カーターはゆっくり歩き出した。しかし、医者はついてこない。カーターは不思議に思い振り向いた。医者は立ち止まったままだ。
「どうした?ついて来い。」
「その事なんですけど・・・。患者が良くなるまで一緒にいては駄目でしょうか。」
カーターは思いもよらない医者の申し出に驚き思わずその場に立ちすくんだ。
「一度、診た患者を途中で放り出すなんて私の性に合わなくて。」
「・・・。」
「患者さんの容態も気になりますし。せめて快方に向かっていると確認出来るまでここに居ては駄目ですか。」
医者は無理は承知で訴えた。その瞳は真剣そのものだ。
「・・・そうしてもらえるとありがたいが。でも何日この森を彷徨っていたかは知らないがそろそろ家に帰らないと家族が心配するのではないか?」
カーターは医者を気遣った。医者は照れくさそうに頭を掻くと
「家族はいないのです。だから家に帰っても誰もいなくて。」
「だが、今診ている患者はどうする?人間の患者はいいのか?」
「私は病院勤めなので私が診なくても他の先生方が診ますよ。でも空族の皆さんは私が診なかったら他に診る先生はいないでしょう。」
医者には分かっていたのだ。空族には医者がいないことを。それだけではない。長い間医者に診て貰えてさえいない事を。カーターは医者の申し出をとてもありがたいと思った。実際、死ぬほどの大怪我ではないのに医者にみせる事が出来なくて結局命を落とした者も少なからずいたからだ。

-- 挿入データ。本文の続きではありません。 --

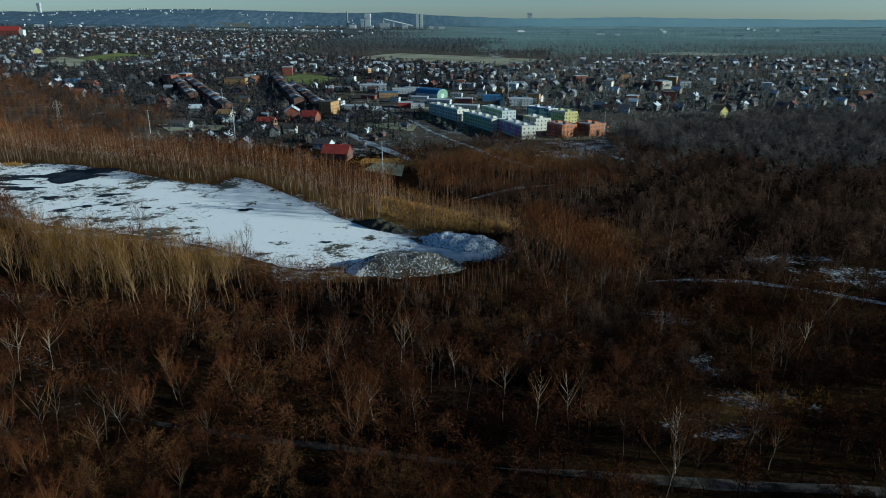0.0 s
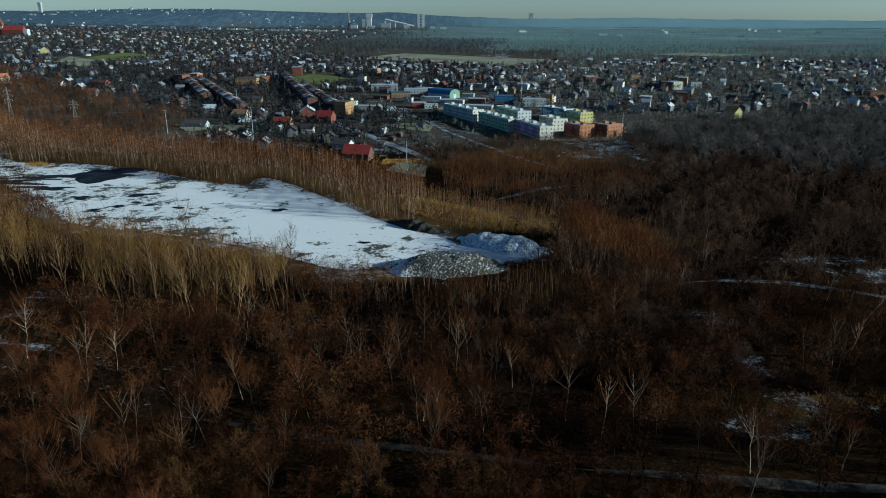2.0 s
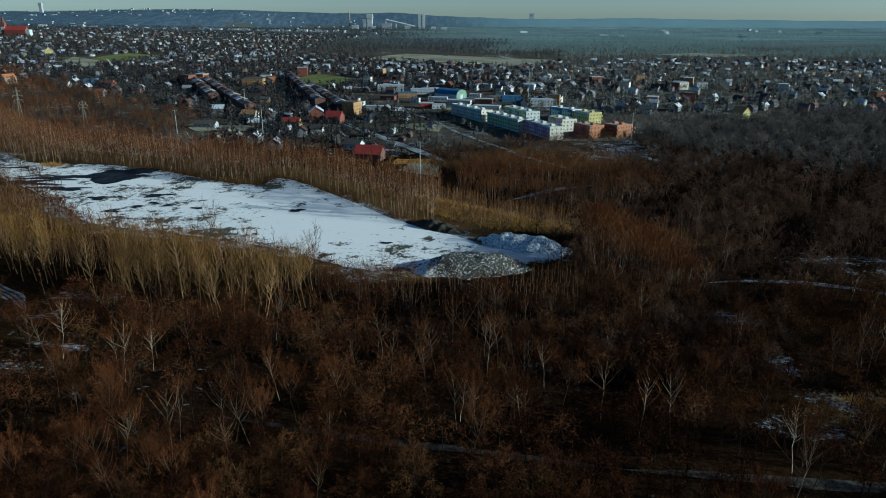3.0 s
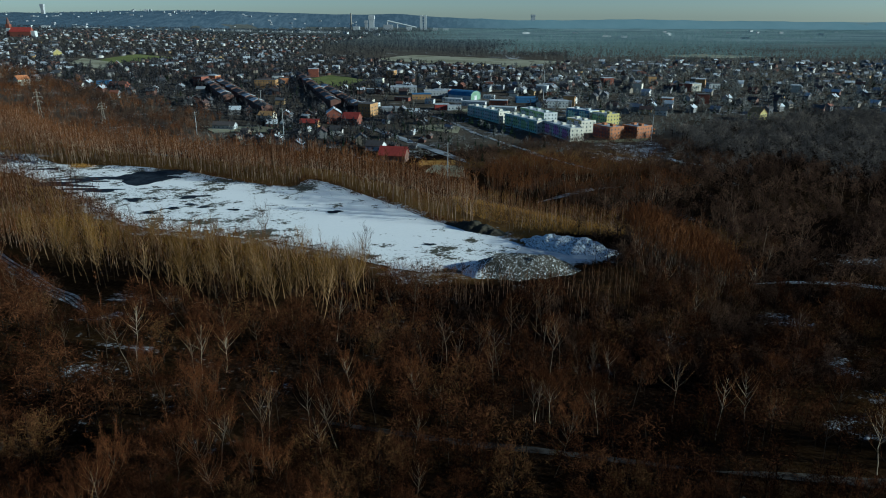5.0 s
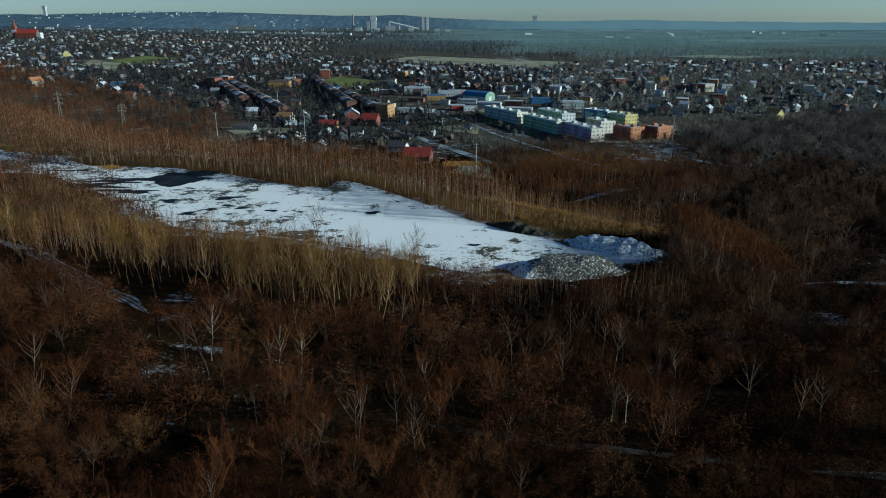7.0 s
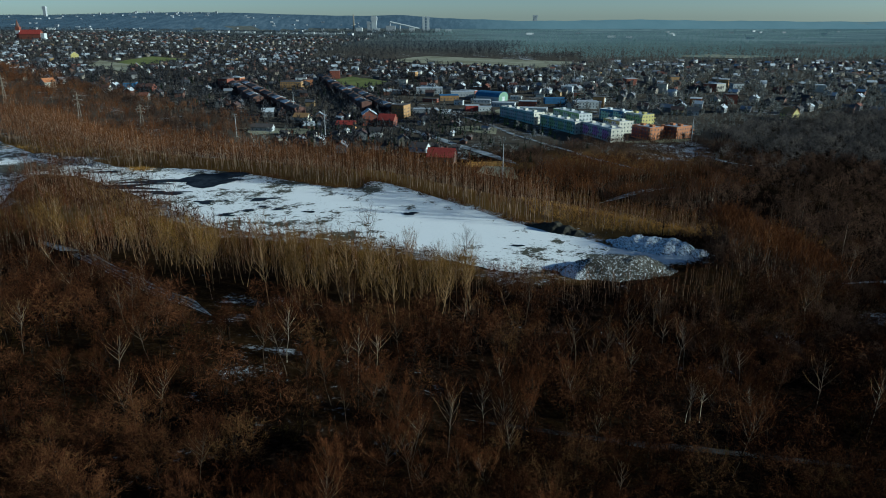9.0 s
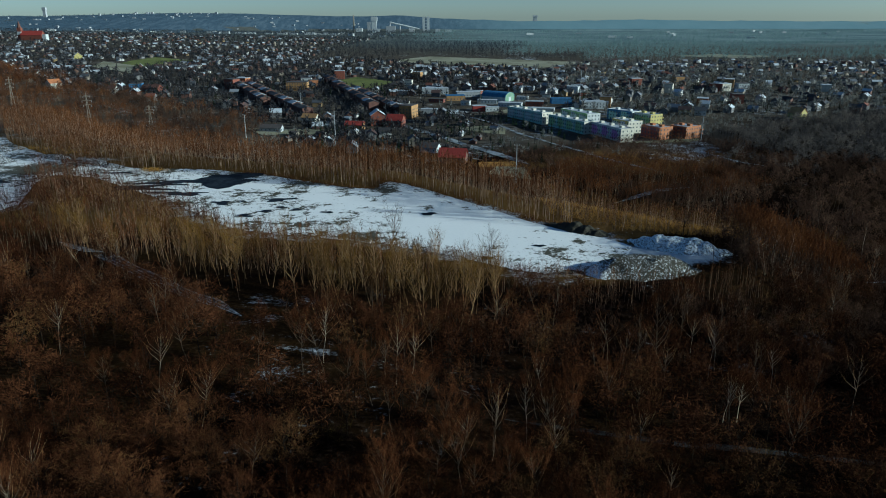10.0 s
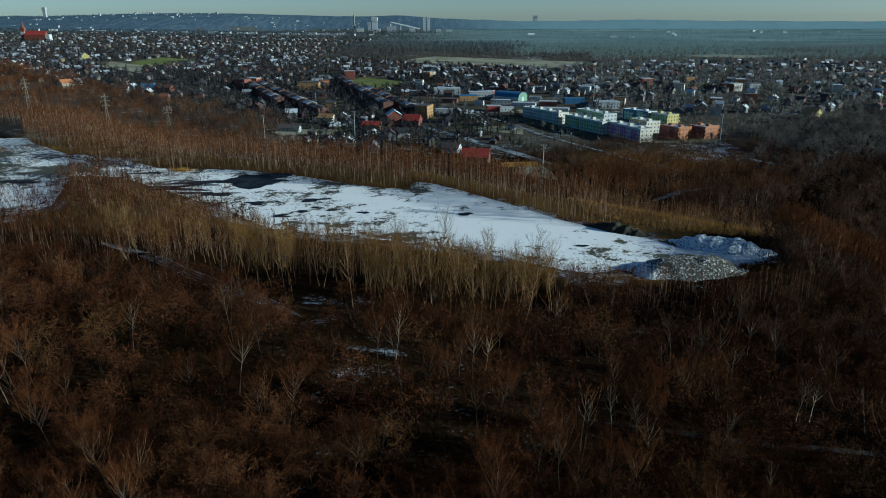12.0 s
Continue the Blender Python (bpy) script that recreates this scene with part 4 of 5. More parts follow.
scrub = scatter(rng, -30, 150, 392, 520, 4.8, lambda x, y: (line_gap([(-8, 531), (10, 487), (26, 452), (40, 425), (56, 400)], x, y) > 4) & (line_gap([(88, 489), (104, 459), (113, 428)], x, y) > 4) & (y < 505 - 0.9 * np.clip(40 - x, 0, 60)), lambda x, y: 0.55 + 0.5 * mix_of(x, y))
stand("field_scrub", "shrub", scrub, MODELS["shrub", "far"], "brown scrub on waste ground before the estate", rng, (0.4, 1.3), TW_MID)
shade = scatter(rng, 29, 62, 204, 246, 2.3, near_wood)
stand("birch_wood", "birch", shade, MODELS["birch", "far"], "close-set brown birches beside the spoil ridge", rng, (0.6, 0.9), TW_BELT)
gx, gy = np.meshgrid(np.arange(-330, -15, 1.9), np.arange(195, 350, 1.9))
x, y = gx.ravel() + rng.uniform(-0.9, 0.9, gx.size), gy.ravel() + rng.uniform(-0.9, 0.9, gx.size)
gap = line_gap(SHORE, x, y, True)
k = (gap < 5) & (rng.random(len(x)) < 0.75 * smooth(1.1 - gap / 5)) & ~((x > -30) & (y > 205)) & ((y < 232) | (x < -55))
stand("reeds", "shrub", np.column_stack([x[k], y[k]]), MODELS["shrub", "far"], "dry brown reeds and weeds along the frozen shore", rng, (0.15, 0.42), TW_BELT)
tufts = np.array([(cx + rng.normal(0, rx), cy + rng.normal(0, ry)) for cx, cy, rx, ry, k in ((-228, 355, 3.5, 2, 60), (-330, 421, 14, 4, 90), (-298, 406, 8, 3, 60), (82, 141, 7, 3, 60), (-40, 421, 9, 6, 70)) for _ in range(k)])
stand("dry_grass", "shrub", tufts, MODELS["shrub", "far"], "tufts of straw-coloured dry grass", rng, (0.15, 0.4), TW_GRASS)

verge = np.array([(-192 + 2.4 * i + rng.normal(0, 1.5), 212 - 2.0 * i - rng.uniform(2, 9)) for i in range(12)])
stand("birch_wood", "birch", verge, MODELS["birch", "mid"], "bare birches standing beside the forest track", rng, (0.6, 0.95))

# a birch bent to an arch beside the snowy track, and a pale boulder in the clearing
arch = empty("bent_birch", pose(-102, 168, height_at(-102, 168), 0, 0, -12), "white birch stem bent down to an arch over snow", "tree")
stem, shoots = bmesh.new(), bmesh.new()
curve = [(-2.6 + 5.2 * i / 12, 0.25 * math.sin(i * 0.9), 2.1 * (1 - (i / 6 - 1) ** 2) - 0.15) for i in range(13)]
for i in range(12):
    bar(stem, curve[i], curve[i + 1], 0.13 - 0.007 * i, 6, 0.123 - 0.007 * i)
for i in (3, 5, 7, 9):
    x, y, z = curve[i]
    bar(shoots, (x, y, z), (x + 0.5, y + 0.2 * (-1) ** i, z + 0.5 - 0.25 * (i % 3)), 0.03, 4, 0.01)
part("trunk", stem, BARK_WHITE, arch, "chalky white bark")
part("shoot", shoots, BARK_PALE, arch)
bm = bmesh.new()
bmesh.ops.create_icosphere(bm, subdivisions=3, radius=0.55)
for v in bm.verts:
    v.co *= 1 + 0.16 * math.sin(v.co.x * 7 + v.co.y * 5) + 0.1 * math.cos(v.co.z * 9 + v.co.y * 6)
    v.co.x, v.co.z = v.co.x * 1.5, v.co.z * 0.62
rock = part("boulder", bm, CONCRETE)
rock.matrix_world = pose(53.7, 123.6, height_at(53.7, 123.6) + 0.2, 0, 0, 20)
tagged(rock, "small pale boulder lying in a snowy clearing", "boulder")

# young birches in golden grass on the raised ground east of the pond
STRIP = [(-30, 268), (-6, 246), (24, 237), (62, 240), (84, 256), (74, 276), (30, 292), (0, 300), (-34, 312)]
young = scatter(rng, -40, 90, 232, 315, 3.0, lambda x, y: inside(STRIP, x, y))
stand("birch_belt", "sapling", young, MODELS["belt"], "young slim birches in dry golden grass", rng, (0.32, 0.72), TW_POPLAR)
blades = [merged(*grow("shrub", rng, 1, 2, 0.3, 0.5, False)) for _ in range(4)]
grassy = scatter(rng, -40, 90, 232, 315, 1.8, lambda x, y: inside(STRIP, x, y))
stand("dry_grass", "shrub", grassy, blades, "golden dry grass under young birches", rng, (0.18, 0.4), TW_GRASS)
weeds = scatter(rng, -400, -20, 235, 470, 2.0, lambda x, y: line_gap(FAR_STRIP[2:16], x, y) < 4.5)
stand("dry_grass", "shrub", weeds, blades, "brown dry grass at the foot of the birch belt", rng, (0.2, 0.42), TW_BELT)

slope = scatter(rng, 0, 75, 148, 196, 3.8, near_wood)
stand("brush", "shrub", slope, MODELS["shrub", "far"], "brown bare shrubs on the slope below the mound", rng, (0.4, 1.0), TW_MID)
slope = scatter(rng, -5, 75, 150, 200, 7.0, near_wood)
stand("oak_wood", "oak", slope, MODELS["oak", "mid"], "round-crowned bare trees on the slope below the mound", rng, (0.45, 0.85), TW_MID)


# ---- town ----
def gable(bm, w, d, z0, z1):
    """A pitched roof with thick eaves over a w x d body."""
    e, t = 0.5, 0.25
    pts = [(-w / 2 - e, z0 - 0.25), (0, z1), (w / 2 + e, z0 - 0.25)]
    for (xa, za), (xb, zb) in ((pts[0], pts[1]), (pts[1], pts[2])):
        lo = [bm.verts.new((x, y, z)) for x, y, z in ((xa, -d / 2 - e, za), (xb, -d / 2 - e, zb), (xb, d / 2 + e, zb), (xa, d / 2 + e, za))]
        hi = [bm.verts.new((v.co.x, v.co.y, v.co.z + t)) for v in lo]
        bm.faces.new(lo[::-1]), bm.faces.new(hi)
        for i in range(4):
            bm.faces.new((lo[i], lo[(i + 1) % 4], hi[(i + 1) % 4], hi[i]))
    return bm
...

カーターは考えに考えた末、医者の厚意をありがたく受ける事にした。カーターは片手を差し出した。
「私の名はカーター。空族の頭領をやっている。よろしく頼む。」
「私の名はホエン・サンダーと申します。」
にこやかに挨拶し二人は固い握手を交わした。
カーターが皆に事情を話すと皆も快くホエンを迎え入れた。ホエンがどれくらいここに居てくれるか分からない。明日にでも姿を消してしまうかもしれない。それでもここに居る間、少しでも多くの仲間を診てくれるならこんな嬉しい事はなかった。ホエンはたった一日で空族からの信頼を得たのだ。
ホエンは怪我や病気をしている者だけでなく元気でピンピンしている者も念のためといって診察をした。医者に診てもらう行為など皆生まれて初めての事でなんとも照れくさい。ぎこちない態度で診察してもらう。だがそれと同時にとても幸せな気持ちになった。安心感、これは空族が長年忘れていたものであった。ルリ、ナビス、トーマス、ジム、ルシアetc・・・。一日で何人もの空族を見て回りその度に皆からありがとうと感謝される。ホエンにとってそれが何ものにも代えがたい喜びであった。

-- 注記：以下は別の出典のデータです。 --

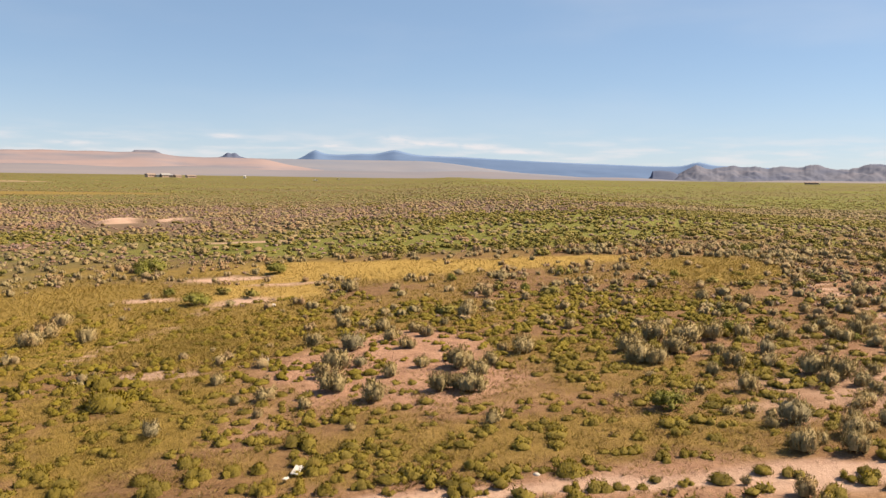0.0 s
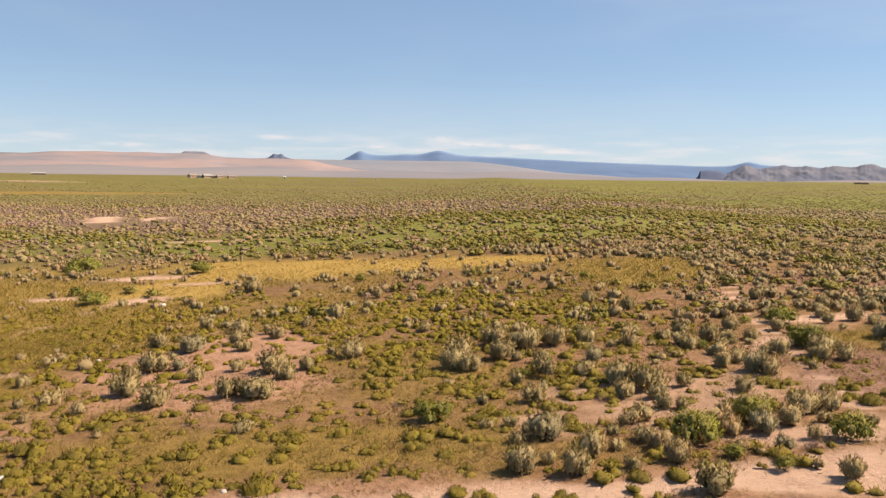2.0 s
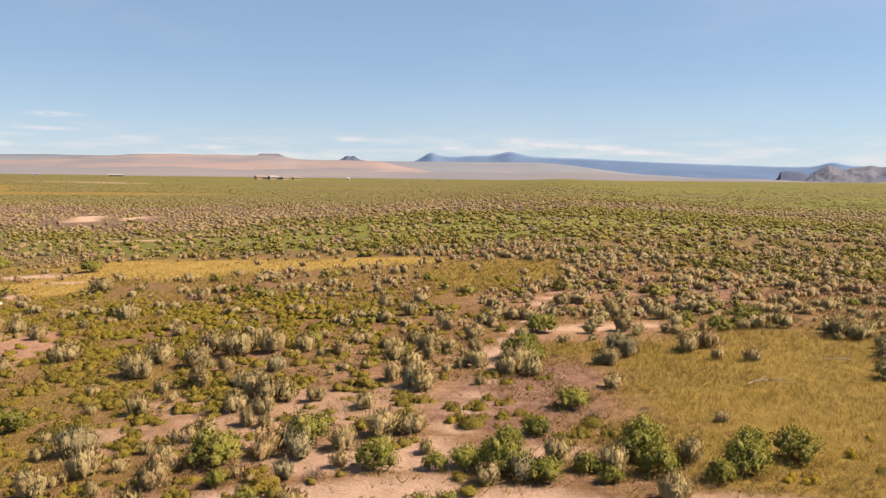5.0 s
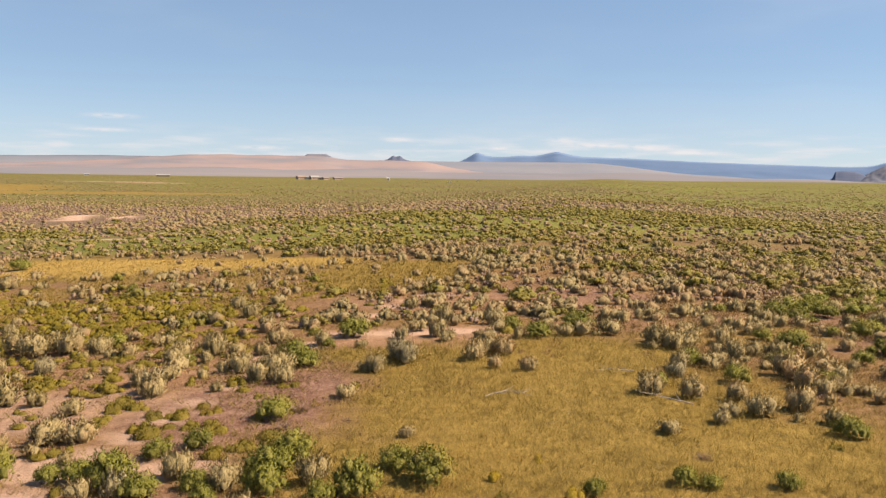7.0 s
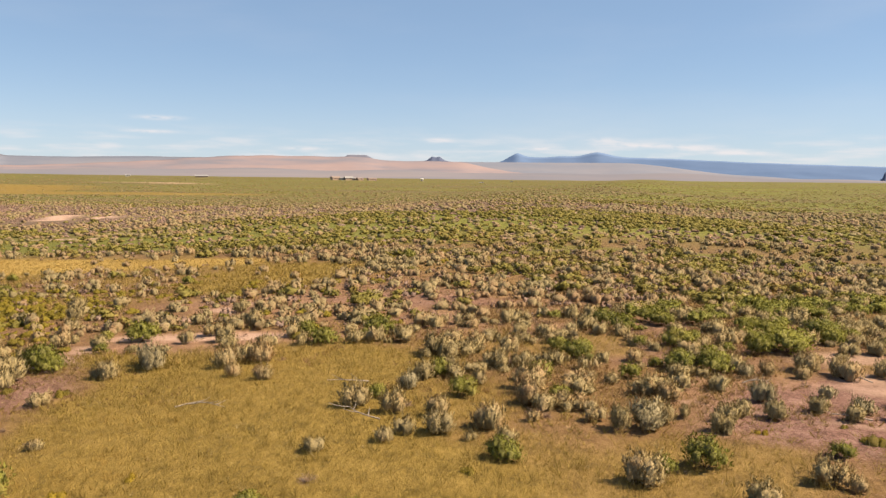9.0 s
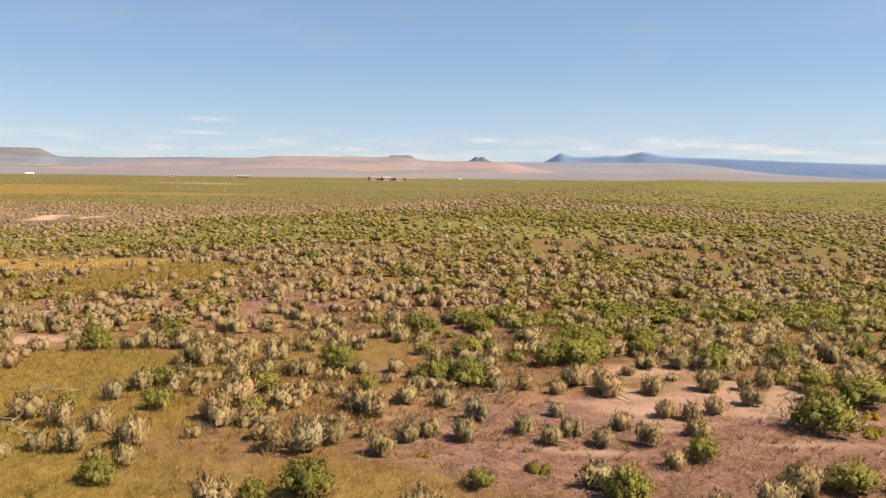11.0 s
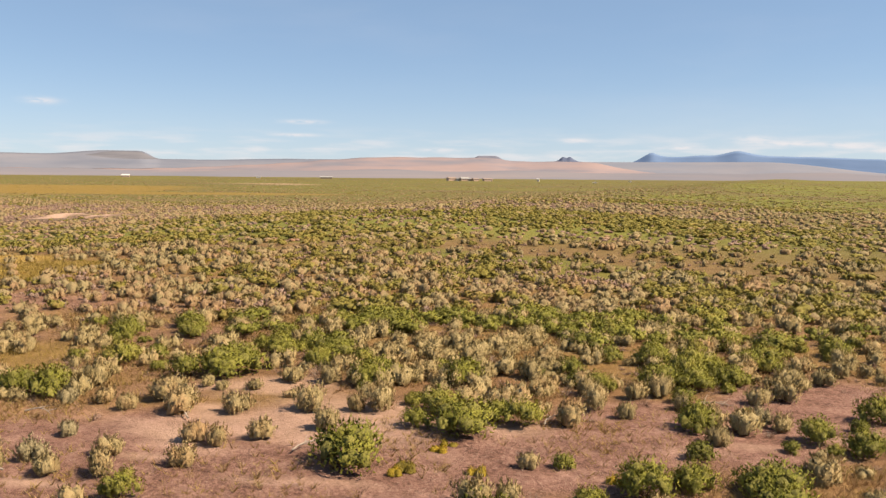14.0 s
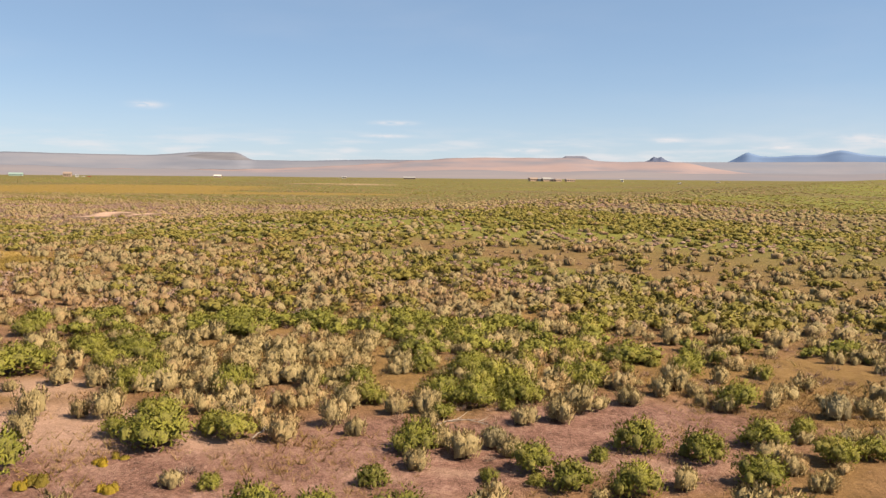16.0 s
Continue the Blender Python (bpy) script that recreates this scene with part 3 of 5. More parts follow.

人間が空族にしてきた酷い仕打ちは噂で聞いたことがある。だからこそ空族の助けがしたかった。それで人間が犯した罪が消えるわけではないけれど少しでも軽くなるなら・・・。
ホエンは次にカーターの所へ向かった。カーターのすぐ隣にはサラとシュンケがいた。空族の長老であるおばば様もいる。
「私はどこも悪くない。それよりも他の者を診てくれ。」
断るカーターを押し切り無理矢理診察をする。さすが空族の頭領、見た目通りの屈強さ。この丈夫さはたいしたものだ。次にシュンケを診察する。幼いながらも器の大きさを思わせる好奇心旺盛の瞳。